Halakkah merupakan aturan-aturan atau hukum yang mewajibkan orang beriman hidup taat kepada Allah. Halakkah secara harafiah bisa berarti “berjalan” dan hal itu merujuk pada Keluaran 18,20:

“Kemudian haruslah engkau mengajarkan kepada mereka ketetapan-ketetapan dan keputusan-keputusan dan memberitahukan kepada mereka JALAN yang harus dijalani dan pekerjaan yang harus dilakukan”.

Perutusan para murid seperti dikisahkan dalam Injil hari ini (Mrk 6,7-13) merupakan ekspresi nyata dari Halakkah, karena mereka tahu “jalan kemana mereka harus pergi dan apa yang harus mereka lakukan”.

Yesus telah mengutus para muridnya berdua-dua dan telah mempercayakan kuasa ilahi kepada mereka. Sekarang adalah tanggungjawab mereka berjalan di jalan itu.

Bagaimana perutusan itu harus dilakukan? Dengan menjadi SAKSI atau Witness. Itulah alasan mengapa harus berdua karena kesaksian satu orang saja dianggap tidak sah.

Rabbi Abraham Joshua Heschel pernah menulis begini: “Jika tidak ada SAKSI tak ada perjumpaan dengan Allah. Agar Allah hadir maka harus ada orang yang memberi kesaksian. Kita tidak bisa memberi bukti tentang keberadaan Allah. Yang ada adalah kesaksian tentang Allah itu”.

Dan itulah tugas pertama dan terakhir dari setiap orang yang diutus. Segala hal lain yang datang belakangan adalah buah dari kesaksian itu. Tentu saja ini bukan pekerjaan yang mudah. Bersaksi tentang Allah dan segala karya-Nya bisa mendatangkan penderitaan bahkan kematian.

Menjadi martir, dalam bahasa Yunani berarti menjadi saksi. Artinya apa? Menjadi saksi bisa menjadi jalan yang membawa kita pada kematian. Itulah pengalaman para murid di jaman dulu, khususnya pada abad-abad pertama.

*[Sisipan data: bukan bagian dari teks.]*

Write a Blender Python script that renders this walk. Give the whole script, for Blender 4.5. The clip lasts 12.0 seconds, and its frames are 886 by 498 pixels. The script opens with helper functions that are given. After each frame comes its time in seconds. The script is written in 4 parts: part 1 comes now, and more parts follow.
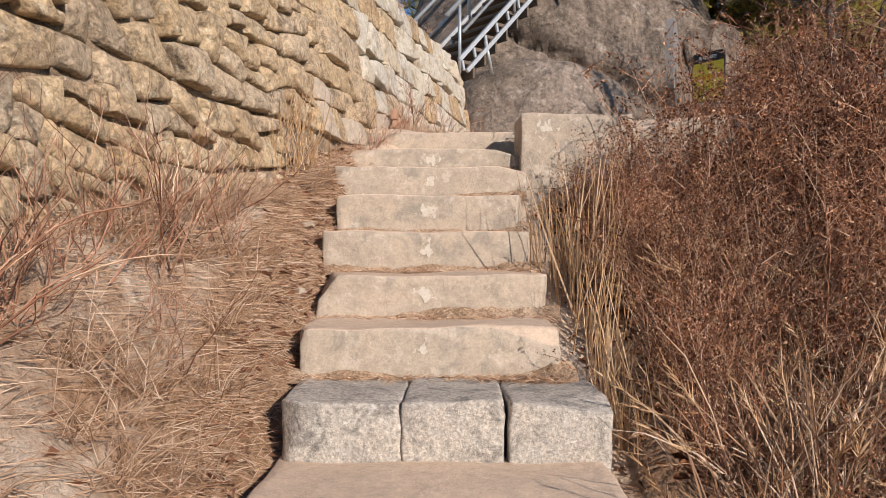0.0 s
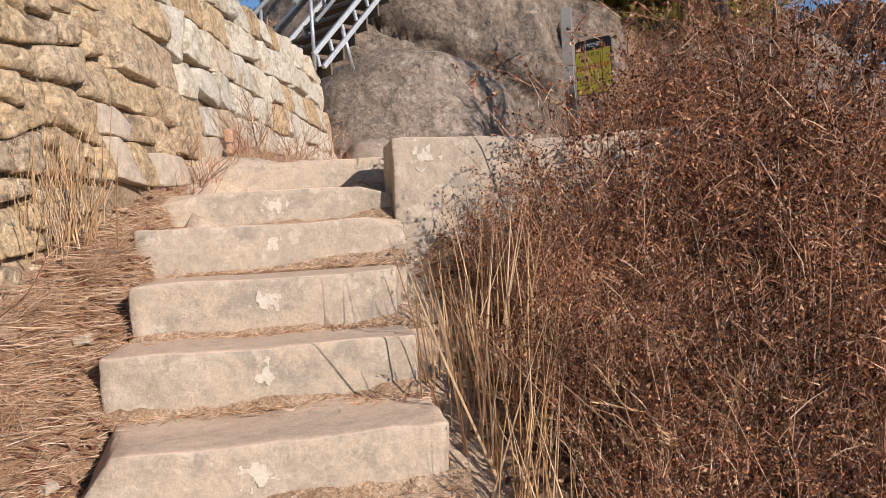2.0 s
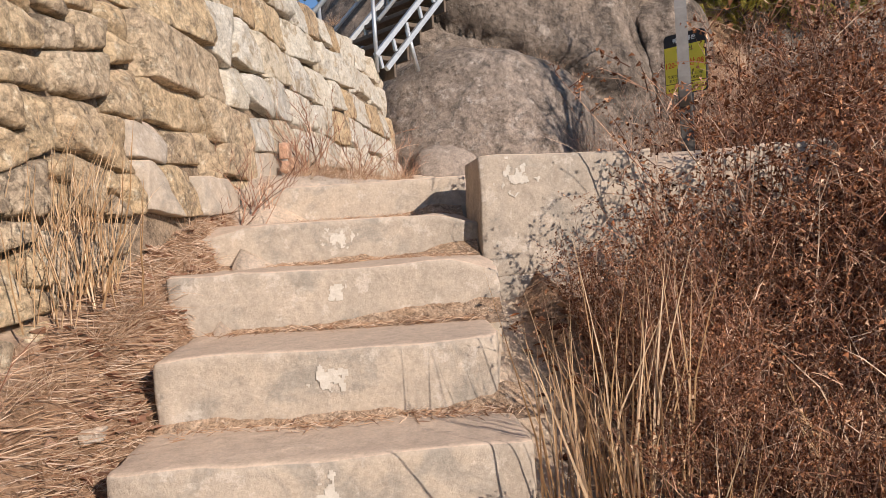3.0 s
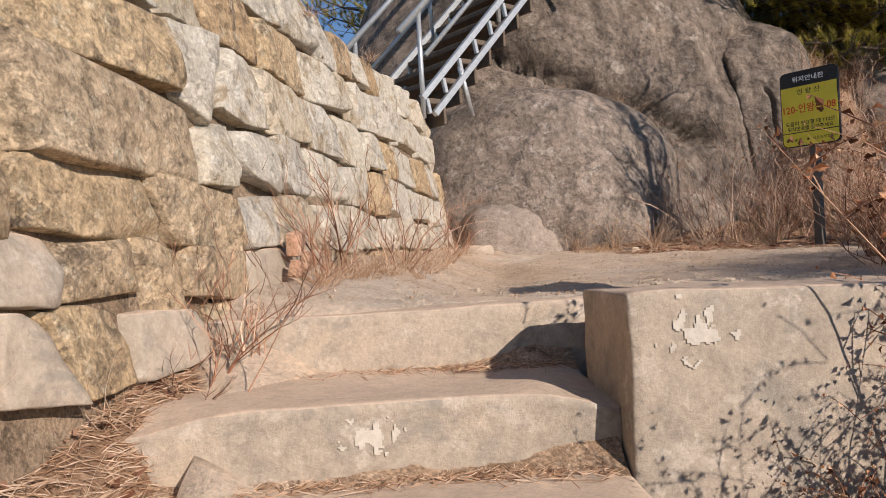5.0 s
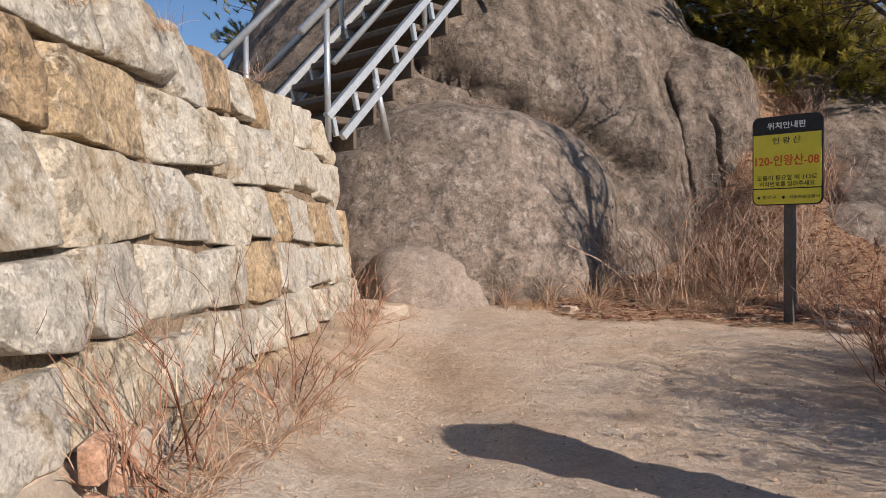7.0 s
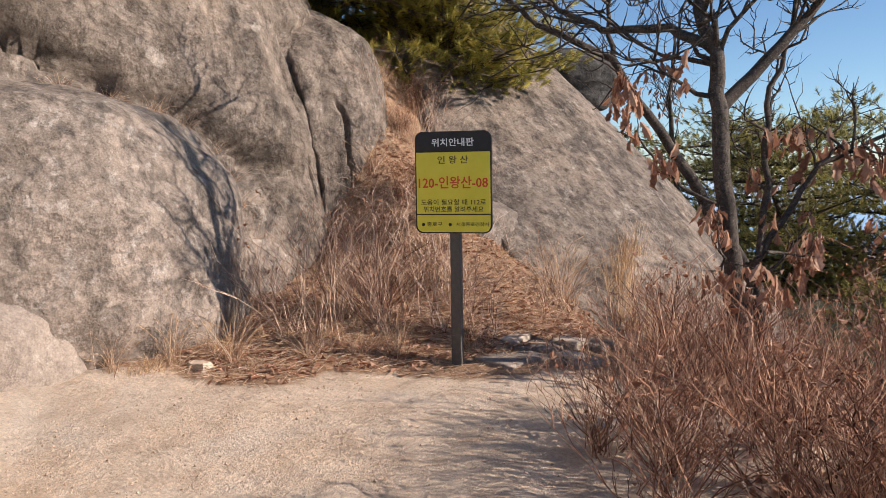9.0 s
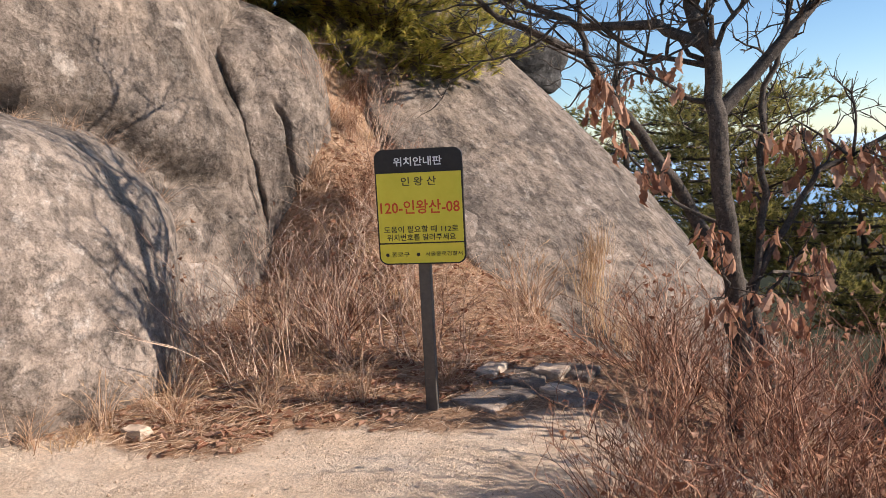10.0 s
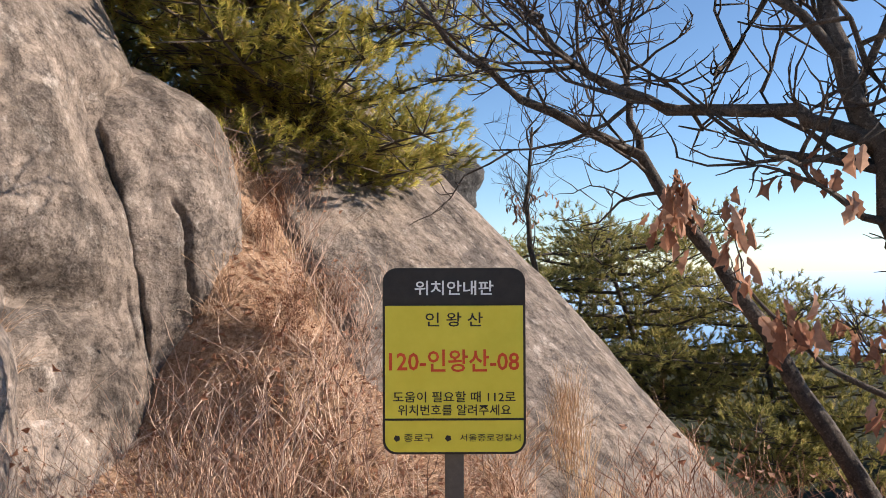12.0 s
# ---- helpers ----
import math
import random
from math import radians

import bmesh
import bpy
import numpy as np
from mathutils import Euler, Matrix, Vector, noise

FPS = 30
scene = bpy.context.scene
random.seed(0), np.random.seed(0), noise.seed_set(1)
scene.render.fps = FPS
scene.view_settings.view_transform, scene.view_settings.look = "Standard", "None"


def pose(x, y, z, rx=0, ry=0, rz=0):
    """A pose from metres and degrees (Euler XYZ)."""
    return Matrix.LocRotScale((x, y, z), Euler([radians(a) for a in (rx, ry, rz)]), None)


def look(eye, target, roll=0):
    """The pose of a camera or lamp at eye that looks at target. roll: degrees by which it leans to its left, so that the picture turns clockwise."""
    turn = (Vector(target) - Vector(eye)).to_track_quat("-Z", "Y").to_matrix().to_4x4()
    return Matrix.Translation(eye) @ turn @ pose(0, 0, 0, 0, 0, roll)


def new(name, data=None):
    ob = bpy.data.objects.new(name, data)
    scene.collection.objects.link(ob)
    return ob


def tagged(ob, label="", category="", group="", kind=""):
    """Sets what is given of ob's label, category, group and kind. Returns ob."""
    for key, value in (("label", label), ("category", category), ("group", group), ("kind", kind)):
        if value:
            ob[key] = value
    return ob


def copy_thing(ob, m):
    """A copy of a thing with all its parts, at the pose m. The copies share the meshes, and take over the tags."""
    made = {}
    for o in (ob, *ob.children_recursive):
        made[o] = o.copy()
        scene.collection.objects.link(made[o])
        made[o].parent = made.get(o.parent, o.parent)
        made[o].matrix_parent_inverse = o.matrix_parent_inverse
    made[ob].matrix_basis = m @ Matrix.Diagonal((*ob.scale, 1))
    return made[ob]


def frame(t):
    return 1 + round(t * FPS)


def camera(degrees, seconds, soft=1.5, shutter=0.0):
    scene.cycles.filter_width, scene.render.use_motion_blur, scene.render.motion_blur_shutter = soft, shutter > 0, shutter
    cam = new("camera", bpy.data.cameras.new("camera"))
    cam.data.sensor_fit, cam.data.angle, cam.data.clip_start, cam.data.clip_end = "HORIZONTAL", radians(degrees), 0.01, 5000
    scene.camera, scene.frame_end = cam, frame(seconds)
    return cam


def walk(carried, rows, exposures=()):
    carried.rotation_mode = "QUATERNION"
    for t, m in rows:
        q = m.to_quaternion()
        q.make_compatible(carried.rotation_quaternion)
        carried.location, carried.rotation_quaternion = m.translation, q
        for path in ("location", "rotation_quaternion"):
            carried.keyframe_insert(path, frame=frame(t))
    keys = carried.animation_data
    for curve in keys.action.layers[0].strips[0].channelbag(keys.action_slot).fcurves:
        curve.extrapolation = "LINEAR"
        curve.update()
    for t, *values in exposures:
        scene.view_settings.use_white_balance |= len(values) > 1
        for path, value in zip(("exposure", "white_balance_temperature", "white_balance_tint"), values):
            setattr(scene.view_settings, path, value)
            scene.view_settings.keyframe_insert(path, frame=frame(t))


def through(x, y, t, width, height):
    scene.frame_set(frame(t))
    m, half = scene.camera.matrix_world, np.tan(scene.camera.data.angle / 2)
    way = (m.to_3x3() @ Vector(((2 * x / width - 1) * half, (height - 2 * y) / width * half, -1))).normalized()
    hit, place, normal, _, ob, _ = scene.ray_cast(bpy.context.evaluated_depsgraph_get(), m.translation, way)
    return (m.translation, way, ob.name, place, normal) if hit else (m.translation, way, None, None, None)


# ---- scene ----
cam = camera(58.2, 12.0, soft=0.8)
METRES, EYE, TILT, LEAN, TURN = 9.0, 1.5, 0.0, 0.0, 0.0
ROWS = [
    (0.0, 0.0, 0.0, 0.0, 0.0, 0.0, -0.0),
    (0.5, 0.0074, 0.043, 0.0191, -2.78, 6.12, 1.21),
    (1.0, 0.0059, 0.0671, 0.0253, -3.87, 6.52, 2.43),
    (1.5, 0.006, 0.0984, 0.0416, -4.99, 1.17, 4.25),
    (2.0, 0.0139, 0.1433, 0.0509, -8.96, -1.68, 3.56),
    (2.5, 0.0093, 0.1836, 0.061, -7.69, -2.42, 3.93),
    (3.0, 0.0084, 0.2284, 0.0702, -4.91, -1.49, 3.77),
    (3.5, 0.011, 0.2803, 0.0795, -2.22, -1.43, 3.79),
    (5.5, -0.0019, 0.4334, 0.1315, -2.34, 1.74, 3.2),
    (6.0, -0.0073, 0.4686, 0.1518, -2.96, -1.92, 2.98),
    (6.5, 0.0016, 0.507, 0.1613, -5.65, -0.86, 1.51),
    (7.0, 0.0065, 0.539, 0.1789, -9.72, -0.71, 0.85),
    (9.0, 0.0248, 0.6789, 0.236, -39.11, -4.99, 1.41),
    (9.5, 0.0385, 0.7072, 0.2407, -42.93, -5.94, 1.25),
    (10.0, 0.0543, 0.7392, 0.2647, -43.74, -7.0, 3.52),
    (10.5, 0.0684, 0.7771, 0.266, -44.89, -3.8, 4.36),
    (11.0, 0.0852, 0.8185, 0.2676, -46.29, -0.39, 2.46),
    (11.5, 0.1076, 0.8672, 0.2677, -47.93, 0.25, 1.56),
    (12.0, 0.1247, 0.9156, 0.267, -54.26, 1.42, 0.76),
]
walk(cam, [(t, pose(0, 0, EYE, TILT, LEAN, TURN) @ pose(METRES * x, METRES * y, METRES * z, 90 + pitch, roll, yaw)) for t, x, y, z, yaw, pitch, roll in ROWS],
     exposures=[(0.0, 0.17), (1.0, 0.2), (2.5, 0.29), (3.5, 0.17), (5.5, 0.13), (7.0, 0.15), (9.0, 0.65), (10.5, 0.82), (12.0, 0.95)])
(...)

Menjadi martir di jaman modern kini bisa berarti MATI terhadap segala keinginan dan hawa nafsu yang justru membawa kita jauh dari jalan Tuhan. Cara kita hidup adalah kesaksian nyata bagaimana realitas Allah itu.

Dengan mengasihi maka kita memperlihatkan wajah Allah yang penuh kasih. Dengan mengampuni maka kita menunjukkan pribadi Allah yang pengampun. Dengan berbuat baik maka kita mengajarkan Allah yang mahabaik.

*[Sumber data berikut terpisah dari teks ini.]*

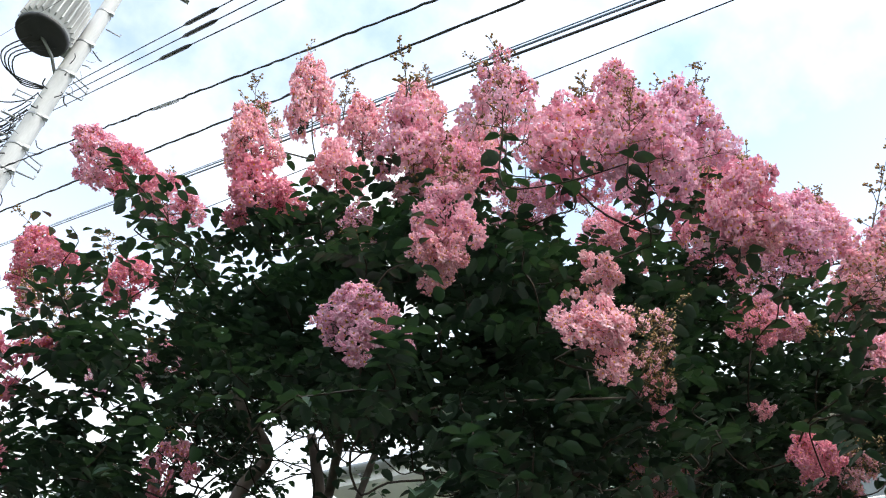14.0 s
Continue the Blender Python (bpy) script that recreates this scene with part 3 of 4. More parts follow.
def wires():
    top = POLE
    def along(p, q, y):
        p, q = Vector(p), Vector(q)
        return p + (q - p) * ((y - p.y) / (q.y - p.y))

    hook, mark = Vector((-2.45, 9.86, 7.5)), Vector((0.08, 4.0, 5.76))
    wire("telephone_cable", [hook, along(hook, mark, -6)], 0.0085, CABLE, "black lashed overhead telephone cable", 0.02, wave=0.005)
    p, q = (1.2, 4, 7.22), (-1.29, 10, 8.63)
    wire("telephone_cable", [along(p, q, 24), along(p, q, -6)], 0.0125, CABLE, "black lashed overhead telephone cable", 0.0, wave=0.006)
    p, q = (0.16, 4, 4.97), (-1.02, 10, 8.14)
    wire("service_cable", [along(p, q, 22), along(p, q, -6)], 0.0085, CABLE, "black overhead service cable", 0.0)
    up = Vector((0, 0, 0.055))
    wire("service_cable", [along(p, q, 22) + up, along(p, q, -6) + up], 0.007, CABLE_BLUE, "blue-grey overhead service cable", 0.0)
    up = Vector((0.0, 0, 0.085))
    wire("service_cable", [along(p, q, 22) + up, along(p, q, -6) + up], 0.004, CABLE_BLUE, "blue-grey overhead service cable", 0.0)
    p, q = (1.22, 4, 6.14), (-0.61, 10, 7.88)
    wire("service_cable", [along(p, q, 22), along(p, q, -6)], 0.005, CABLE, "thin black overhead cable", 0.0)
    p, q = Vector((-0.39, 4, 5.81)), Vector((-2.3, 10, 8.86))
    for rise_by, share in ((0.0, 0.189), (0.21, 0.214), (0.42, 0.211)):
        up = Vector((-0.1 * rise_by, 0, rise_by))
        wire("power_line", [along(p, q, 10.3) + up, along(p, q, -4) + up], 0.006, CABLE, "black overhead power line with an insulating sleeve", 0.0, ((share, share + 0.042, 0.02),))
    # loop of spare cable hung from the telephone line
    a, q = hook, mark
    c = a.lerp(q, 0.448)
    along = (q - a).normalized()
    bm = bmesh.new()
    for k in range(3):
        ring = [c + along * (0.15 + 0.012 * k) * math.cos(t) + Vector((0.5, 0.2, 0.9)).normalized() * (0.075 + 0.008 * k) * math.sin(t) - Vector((0, 0, 0.015 * k)) for t in np.linspace(0, 2 * math.pi, 21)]
        tube(bm, ring, 0.0035, 5, caps=False)
    me = bpy.data.meshes.new("cable_coil"); bm.to_mesh(me); bm.free(); me.materials.append(STEEL)
    tagged(new("cable_coil", me), "thin grey coil of spare cable hung on the telephone line", "cable", "overhead cables")
    # lines that run on down the street to the next pole
    for k, (z0, z1) in enumerate(((8.3, 4.4), (8.1, 4.2), (7.9, 4.1), (7.6, 3.9), (7.3, 3.7), (6.9, 3.5), (6.6, 3.4))):
        wire("street_line", [top + Vector((-0.1 + 0.03 * k, 0.15, z0)), FAR_POLE + Vector((0.25 * (k % 3) - 0.25, 0, z1))], 0.007, CABLE, "thin black overhead line along the street", 0.3)
    for n0, n1 in ((0.62, 0.9), (1.25, 1.42), (1.8, 1.92)):
        wire("street_line", [STREET @ Vector((n0, 31.6, 7.2)), STREET @ Vector((n1, -14, 12.6))], 0.0026, CABLE, "thin black overhead line along the street", 0.1)
    for k in range(7):
        z = 6.0 - 0.34 * k + 0.12 * math.sin(k * 2.3)
        wire("side_line", [FAR_POLE + Vector((-9, -3 - 0.3 * k, z + 0.3)), FAR_POLE + Vector((0, 0, z))], 0.007, CABLE_BLUE, "pale blue-grey overhead line", 0.2)
        wire("side_line", [FAR_POLE + Vector((0, 0, z)), Vector((-8.2 + 0.2 * k, 29.0, 4.5 - 0.34 * k + 0.2 * math.sin(k * 1.9)))], 0.008, CABLE_BLUE, "pale blue-grey overhead line", 0.15)


FAR_POLE = Vector((-14.4, 28.4, 0))


def far_pole():
    h = thing("utility_pole", Matrix.Translation(FAR_POLE) @ Matrix.Rotation(radians(6.0), 4, "Y"), "pale concrete utility pole with crossarm in front of the woods", "utility pole")
    bm = bmesh.new()
    lathe(bm, [(0.105, 0), (0.09, 4), (0.066, 7.9), (0.058, 7.95)], 16)
    part("pole", bm, CONCRETE, h)
    part("crossarm", boxed(-0.3, 0.5, -0.2, -0.12, 6.55, 6.63), WHITE_PAINT, h)
    bm = bmesh.new()
    tube(bm, [(0.1, -0.14, 6.0), (0.5, -0.16, 6.56)], 0.03, 6)
    part("brace", bm, STEEL, h)
    for x, z in ((-0.25, 6.63), (0.45, 6.63), (0.35, 7.3)):
        bm = bmesh.new()
        lathe(bm, [(0.04, 0), (0.08, 0.05), (0.05, 0.1), (0.08, 0.16), (0.04, 0.24)], 10, (x, -0.16, z))
        part("insulator", bm, CERAMIC, h)
    part("top_bracket", boxed(0.05, 0.42, -0.18, -0.12, 7.22, 7.3), STEEL, h)
    for x, z in ((-1.3, 3.35), (0.25, 3.3), (0.95, 3.75), (-1.75, 4.2)):
        bm = bmesh.new()
        tube(bm, [(x, -0.2, z), (x + 0.06, -0.2, z), (x + 0.62, -0.2, z - 0.05), (x + 0.68, -0.2, z - 0.05)], [0.04, 0.1, 0.1, 0.04], 8)
        part("splice_closure", bm, CERAMIC, h)
    for k in range(5):
        bm = bmesh.new()
        tube(bm, smooth_line([(0.1, -0.2, 3.6 - 0.1 * k), (0.5, -0.25, 3.1 - 0.08 * k), (1.0, -0.25, 3.3), (1.4, -0.2, 3.6)], 4), 0.02, 5)
        part("cable_loop", bm, CABLE_BLUE, h)
    for z in (4.6, 5.2):
        bm = bmesh.new()
        tube(bm, [(0.1, -0.1, z), (0.4, -0.15, z + 0.05), (0.55, -0.15, z + 0.05)], [0.03, 0.07, 0.07], 8)
        part("lamp_head", bm, CERAMIC, h)


far_pole()
wires()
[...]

Mahatma Gandhi, pemimpin besar India, suatu ketika didatangi seorang ibu dan anak perempuannya berumur 5 tahun. Ibu ini minta tolong Gandhi untuk menasehati anaknya karena kecanduan makan permen manis. Setelah melihat sekilas ibu dan anak itu, Gandhi berkata supaya datang lagi setelah tiga minggu dan dia akan memberi resepnya.

Tiga minggu kemudian ibu ini datang lagi bersama anaknya. Gandhi memanggil anak itu, berbicara empat mata dan anak itu keluar dengan janji akan berhenti makan permen. Ibu itu sangat lega, tapi masih penasaran kenapa harus menunggu tiga minggu baru memberi nasihat.

Gandhi menjawab: “Tiga minggu lalu saya juga masih kecanduan makan permen. Dan butuh waktu tiga minggu bagi saya untuk berhenti total. Hanya dengan kesaksian ini saya bisa meyakinkan anak ibu”.

Menunjukkan jalan saja tidak cukup. Kita harus berada di jalan itu. Itu baru namanya kesaksian.

(Ditulis di Biara Santo Alfonsus-Konventu Weetebula, Sumba tanpa Wa).